This richly illustrated adventure book tells the gripping story of two Canadian climbing expeditions that captured the attention of the mountaineering world in 1982 and 1986 — written by two climbers who reached Everest’s summit in distinctly different ways.
Combining a powerful yet intimately told story with 150 colour photos, maps, archival video and audio recordings, “Everest: High Expectations” sets a new standard for illustrated ebooks as it chronicles both Canadian expeditions’ quest to put a new route up the world’s highest peak.
In 1982, a team of Canada’s best climbers confidently trekked to Everest through Nepal’s post monsoon rains. Within a month, four people were dead and half the climbers had returned home. The much-diminished team salvaged the expedition by putting six climbers on the summit via the traditional South Col route but its mission was incomplete.
Four years later, a second team returned to make mountaineering history.

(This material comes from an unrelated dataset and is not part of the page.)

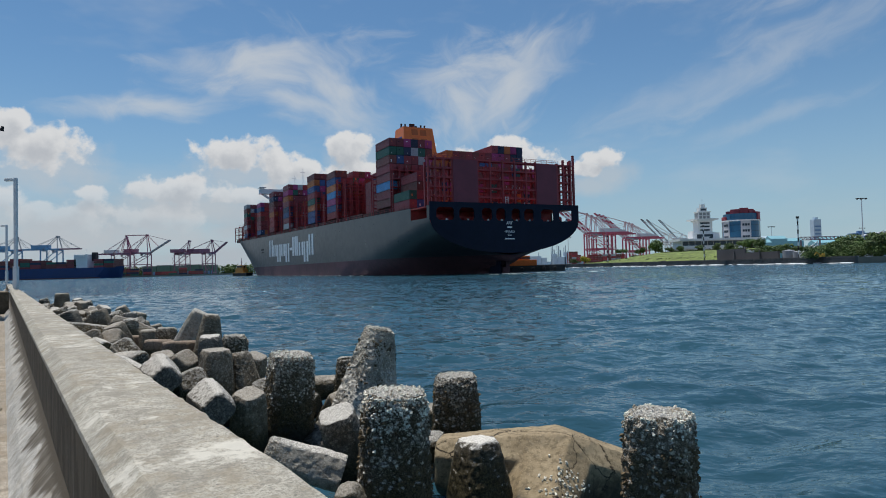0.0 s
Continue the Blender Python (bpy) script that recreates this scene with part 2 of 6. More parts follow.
# ---- the water ----
def water_material():
    mt = bpy.data.materials.new("sea_water")
    mt.use_nodes = True
    n = Net(mt.node_tree)
    b = mt.node_tree.nodes["Principled BSDF"]
    co = mt.node_tree.nodes.new("ShaderNodeTexCoord").outputs["Object"]
    patch = n.noise(n.v("MULTIPLY", co, (0.4, 1.0, 1.0)), 0.05, 4.0, 0.6)
    n.put(b.inputs["Base Color"], n.mix(n.ramp(patch, 0.35, 0.65), (0.021, 0.066, 0.093), (0.029, 0.088, 0.115)))
    b.inputs["Roughness"].default_value, b.inputs["IOR"].default_value = 0.06, 1.333
    h1 = n.noise(n.v("MULTIPLY", co, (0.7, 1.0, 1.0)), 3.0, 3.0, 0.5, warp=0.3)
    h2 = n.noise(n.v("MULTIPLY", co, (0.7, 1.0, 1.0)), 12.0, 3.0, 0.45)
    h3 = n.noise(n.v("MULTIPLY", co, (0.38, 1.0, 1.0)), 0.45, 5.0, 0.55, warp=0.2)
    bump = mt.node_tree.nodes.new("ShaderNodeBump")
    bump.inputs["Distance"].default_value, bump.inputs["Strength"].default_value = 1.0, 1.0
    n.put(bump.inputs["Height"], n.m("ADD", n.m("MULTIPLY", h1, 0.055), n.m("MULTIPLY_ADD", h2, 0.008, n.m("MULTIPLY", h3, 0.14))))
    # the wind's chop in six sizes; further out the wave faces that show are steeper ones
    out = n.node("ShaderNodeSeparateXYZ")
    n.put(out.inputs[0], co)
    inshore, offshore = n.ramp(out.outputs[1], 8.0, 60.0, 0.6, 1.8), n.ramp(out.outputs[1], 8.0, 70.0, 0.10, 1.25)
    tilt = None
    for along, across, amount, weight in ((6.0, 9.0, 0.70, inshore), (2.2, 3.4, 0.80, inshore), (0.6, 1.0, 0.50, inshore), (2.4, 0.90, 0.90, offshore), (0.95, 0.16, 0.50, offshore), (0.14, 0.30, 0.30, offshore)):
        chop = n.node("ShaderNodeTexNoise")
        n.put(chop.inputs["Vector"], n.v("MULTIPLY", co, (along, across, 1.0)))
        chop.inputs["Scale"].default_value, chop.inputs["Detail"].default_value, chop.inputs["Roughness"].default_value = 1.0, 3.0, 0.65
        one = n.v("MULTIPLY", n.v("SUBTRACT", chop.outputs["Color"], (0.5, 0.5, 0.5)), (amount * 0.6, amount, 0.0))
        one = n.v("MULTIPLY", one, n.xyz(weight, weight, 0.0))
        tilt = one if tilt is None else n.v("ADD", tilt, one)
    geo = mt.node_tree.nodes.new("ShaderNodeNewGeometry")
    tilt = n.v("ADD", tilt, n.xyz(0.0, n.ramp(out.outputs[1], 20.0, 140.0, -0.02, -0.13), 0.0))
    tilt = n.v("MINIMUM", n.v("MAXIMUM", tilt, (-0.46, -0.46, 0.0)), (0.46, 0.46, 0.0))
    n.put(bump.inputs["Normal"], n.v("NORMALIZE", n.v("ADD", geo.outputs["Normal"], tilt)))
    n.put(b.inputs["Normal"], bump.outputs[0])
    return mt


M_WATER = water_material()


def build_water():
    """One sheet to the horizon; near the shore its waves are relief."""
    xs = np.concatenate([[-4400, -1500, -500, -200, -100, -60], np.arange(-42, -14, 0.5), np.arange(-14, 24, 0.13), np.arange(24, 62, 0.5), [75, 110, 220, 500, 1500, 4400]])
    ys = np.concatenate([[-4400, -1000, -200, -60, -20], np.arange(-4, 34, 0.13), np.arange(34, 90, 0.5), [95, 105, 120, 150, 220, 400, 900, 2000, 4600]])
    gx, gy = np.meshgrid(xs, ys)
    fade = np.clip((gx + 42) / 12, 0, 1) * np.clip((62 - gx) / 12, 0, 1) * np.clip((90 - gy) / 25, 0, 1) * np.clip((gy + 4) / 3, 0, 1)
    z = np.zeros_like(gx)
    near_fade = np.clip((gx + 14) / 3, 0, 1) * np.clip((24 - gx) / 4, 0, 1) * np.clip((34 - gy) / 8, 0, 1)
    rng = np.random.RandomState(4)
    for k in range(40):
        ln = 0.42 + 3.0 * rng.rand() ** 2.4
        th = rng.normal(1.75, 0.55)
        ph = rng.rand() * 6.28
        wob = 0.8 * np.sin(gx * 0.13 * (1 + rng.rand()) + rng.rand() * 6) + 0.8 * np.sin(gy * 0.17 * (1 + rng.rand()) + rng.rand() * 6)
        s = np.sin((gx * math.cos(th) + gy * math.sin(th)) * 6.283 / ln + ph + wob)
        z += (0.0072 if ln > 1.5 else 0.0062 * near_fade) * ln ** 0.9 * s
    z = z * fade
    ny, nx = gx.shape
    verts = np.stack([gx.ravel(), gy.ravel(), z.ravel()], 1)
    i = np.arange(ny * nx).reshape(ny, nx)
    faces = np.stack([i[:-1, :-1].ravel(), i[:-1, 1:].ravel(), i[1:, 1:].ravel(), i[1:, :-1].ravel()], 1)
    me = bpy.data.meshes.new("water")
    me.from_pydata(verts.tolist(), [], faces.tolist())
    me.materials.append(M_WATER)
    me.polygons.foreach_set("use_smooth", np.ones(len(me.polygons), bool))
    return tagged(new("water", me), "deep teal harbour water with small choppy waves", "water", kind="structure")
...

Not only did the 1986 Canadian Everest Light Expedition establish a new route on Everest without Sherpa support, but it also put the first North American woman on top. Despite several subsequent attempts, that route (via Tibet) has never been repeated.
This book, co-written by international adventure photojournalist Pat Morrow and alpine guide Sharon Wood, provides a fascinating insiders’ look at an era when climbing with style was more important than “peak bagging” and Everest was only approached after a long mountain-climbing apprenticeship.
“High Expectations” delivers classic high-altitude drama — a near miss in a massive avalanche, speedy alpine-style ascents from the South Col to summit, a risky nighttime descent of the Hornbein Couloir, a fiery gas explosion in a tent and weeks battling jet stream winds in an atmosphere starved of oxygen.
Both authors make candid observations on how their lives were affected by the Everest experience and offer frank assessments of the change in attitude today toward Everest and climbing standards.
This multimedia Everest book marks the 30th anniversary of Morrow’s summit. It is truly a classic.